21 thoughts on “Into the Woods

  1. I always feel so much better to know that other people create a ‘mess’ when they work.

    I love the fact that Jack just chills in his basket, though if the piles get too high and look like teetering over you both might want to consider a canine tin hat! Health and safety and all that!

    • The only thing about the mess that bothers me is that I spend inordinate amounts of time looking for things that have vanished under layers of it. Or I forget about things already done and set aside, and then re-do them. I can end up going to the craft shop in Aber and purchasing yet another scalpel and blades (what do the shopkeepers think that I do with them?) because I can’t find any of the six I already own amid the confusion of my work space. I put things down absentmindedly as I’m working… steel-measure, Stanley-knife, the single, just-sharpened pencil of exactly the right hardness, spectacles… and then in the scrabble for the treasured sheet of monoprinted collage-paper that looks uncannily like the pelt of an ocelot, everything shifts and vanishes. Subterranean fissures open and snatch at items, rolling them into their depths and spiriting them away. Sometimes I think holes in time open up beneath the drift of papers. Frameless spectacles become invisible when put down amid all this eye-bewildering camouflage. I’ve mislaid multiple pairs of them at a time, so that when they re-emerge during one of my infrequent clean-ups, any joy at their discovery is tempered by the doomy realisation that my vision has changed in the interim, and I’ll need an eye-test and a new prescription.

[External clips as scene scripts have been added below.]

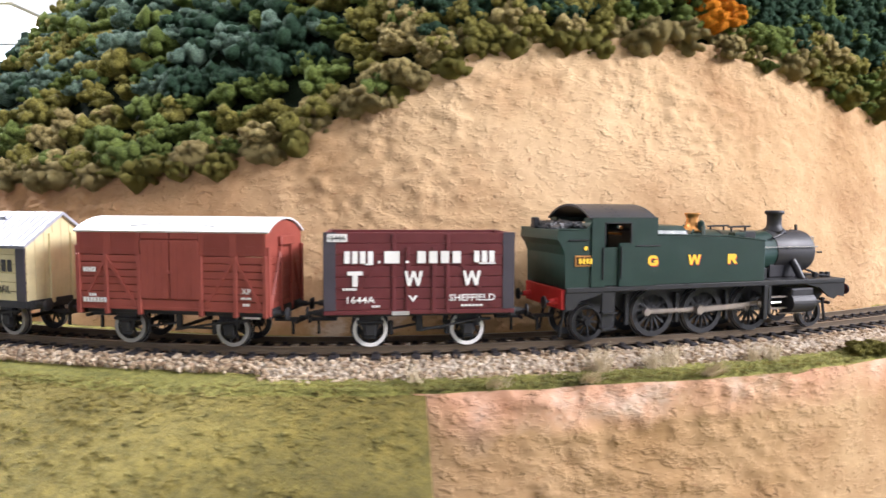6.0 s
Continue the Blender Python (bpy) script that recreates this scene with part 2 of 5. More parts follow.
# ---- the plan: the line circles a wooded hill ----
CX, CY = 0.455, 0.625
BEND = ((-100, .627), (-85, .6228), (-75, .6173), (-67, .6072), (-60, .5957), (-54, .5866), (-48, .5804), (-42, .5757), (-36, .5767), (-30, .5785), (-24, .5813), (-17, .5858),
        (-10, .5901), (-4, .5952), (2, .5998), (8, .598), (14, .5948), (20, .5932), (28, .5919), (38, .5952), (46, .600), (54, .6025), (65, .6038), (80, .6047), (100, .6044))
WALL = ((-100, .627), (-85, .625), (-70, .617), (-60, .600), (-52, .583), (-43, .574), (-35, .574), (-25, .578), (-15, .583), (-8, .588), (0, .596),
        (6, .598), (12, .596), (20, .594), (28, .595), (38, .598), (46, .601), (54, .602), (65, .603), (80, .604), (100, .604))
BX = np.array([b[0] for b in BEND], float)
BR = np.array([b[1] for b in BEND], float)
BM = np.gradient(BR, BX)


def spline(x, xs, ys, ms):
    i = np.clip(np.searchsorted(xs, x) - 1, 0, len(xs) - 2)
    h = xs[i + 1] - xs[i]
    u = np.clip((x - xs[i]) / h, 0, 1)
    return (2 * u**3 - 3 * u**2 + 1) * ys[i] + (u**3 - 2 * u**2 + u) * h * ms[i] + (3 * u**2 - 2 * u**3) * ys[i + 1] + (u**3 - u**2) * h * ms[i + 1]


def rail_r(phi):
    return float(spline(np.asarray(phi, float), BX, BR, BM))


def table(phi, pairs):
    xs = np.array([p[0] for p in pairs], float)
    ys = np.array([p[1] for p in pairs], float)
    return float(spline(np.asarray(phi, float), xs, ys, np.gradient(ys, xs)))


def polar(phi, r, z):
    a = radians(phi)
    return Vector((CX + r * math.sin(a), CY - r * math.cos(a), RAIL + z))


def fbm(p, scale, octaves=4):
    return noise.fractal(Vector(p) * scale, 1.0, 2.0, octaves)


def strip(name, phis, profile, mat, rough=0.0, scale=30.0, squash=1.0, label="", category="", parent=None, worked=0.0, ease=1):
    """A sheet over the angles phis; profile(phi) gives (r, z) pairs outwards or upwards."""
    verts, faces, n = [], [], None
    for phi in phis:
        rows = profile(phi)
        n = len(rows)
        for k, (r, z) in enumerate(rows):
            p = polar(phi, r, z)
            if rough:
                q = Vector((p.x, p.y, p.z * squash))
                d = fbm(q, scale) * rough + fbm(q, scale * 4) * rough * 0.35
                d *= min(1, k / ease)
                if worked:
                    w = Vector((q.x + 0.006 * noise.noise(q * 40), q.y, q.z * 2.0 + 0.006 * noise.noise(q * 55)))
                    patch = min(1, max(0, noise.noise(q * 9) * 2.2 + 0.55))
                    d += worked * patch * (min(0.16, max(0, noise.noise(w * 75) - 0.12)) * 2.6 + min(0.18, max(0, noise.noise(w * 160) - 0.06)) * 3.2)
                a = radians(phi)
                p += Vector((math.sin(a), -math.cos(a), 0.4)) * d
            verts.append(p)
    for i in range(len(phis) - 1):
        for k in range(n - 1):
            a = i * n + k
            faces.append((a, a + n, a + n + 1, a + 1))
    ob = mesh_object(name, verts, faces, mat, parent)
    return tagged(ob, label, category, kind="structure")


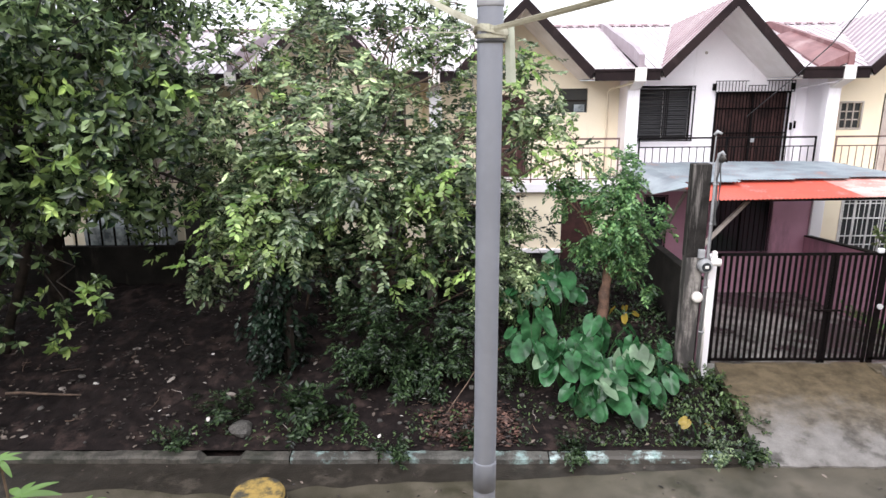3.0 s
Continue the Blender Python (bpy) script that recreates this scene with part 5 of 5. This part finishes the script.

      The plus side is that when all this archaeology gets one of its infrequent excavations, I discover both longed-for and forgotten treasures and no end of tasty little drawings to be filed away for later perusal and use. I once discovered a paperback novel, splayed open like a Lepidoptera specimen at the point I’d set it down after a coffee-break, and thereafter forgotten to the point that when I found it again I had no recollection of having ever started it.

      I won’t even begin telling you about the floor and what lurks there. The fact is that I don’t know, but when I make even micro-forays, I unearth wonders. Just last week, two Czech clockwork pecking hens in brightly lithographed tin that I swear I last saw when we packed up our home in Cardiff over a decade ago and moved to this house. How the hell did they get to be on the studio floor here, un-boxed and looking for all the world as though they’ve been wandering around having an unseen life beneath the shifting piles of drawings and loose papers? Go figure!

      I haven’t yet lost Jack under all this muddle. Being ambulatory, he finds his way around, under and out of it!

  2. Well, all I have to say is that in that case, you are a very clever old dog! I expect the wind is blowing through Ty Isaf, but up in your eyrie, all is peaceful and busy.

    Long may the clever dogs play!

  3. Those drawings covered with tracing paper are sooo exciting and tanatalising; even through their misty translucent coverings the energy of the drawings crackles through. CAN’T. WAIT!

  4. I enjoy reading about the process and journey so much. Stepping through piles of work seemingly disorganised to others… though really it’s organised chaos… is something I can totally relate to. I love it when a creative idea finally comes together. I love that aspect of making a performance through songs, when you have a germ of an idea, you pick and choose, you rearrange and suddenly, when the format is right, you instinctively know it! (And vice versa, hopefully before presenting to an audience, not during!)

    • Lyn, I’ve always thought that for me the art of making images equates with what I once used to do in the theatre. The meticulous piecing together of creative elements, with the all of them having to fit snugly to become a ‘whole’ thing, is common to the two disciplines. And yes, the ‘illuminated moment’, too, is a part of the process. I always have an unease when something is wrong. I can’t always place it, but have to continue pushing and stretching and examining until the flaw makes itself visible, and I can re-make. Same with a stage as with an easel. I stand and ponder and rub my chin and look and look and look. And when the looking is done and I’m satisfied, the play… or the painting… is done!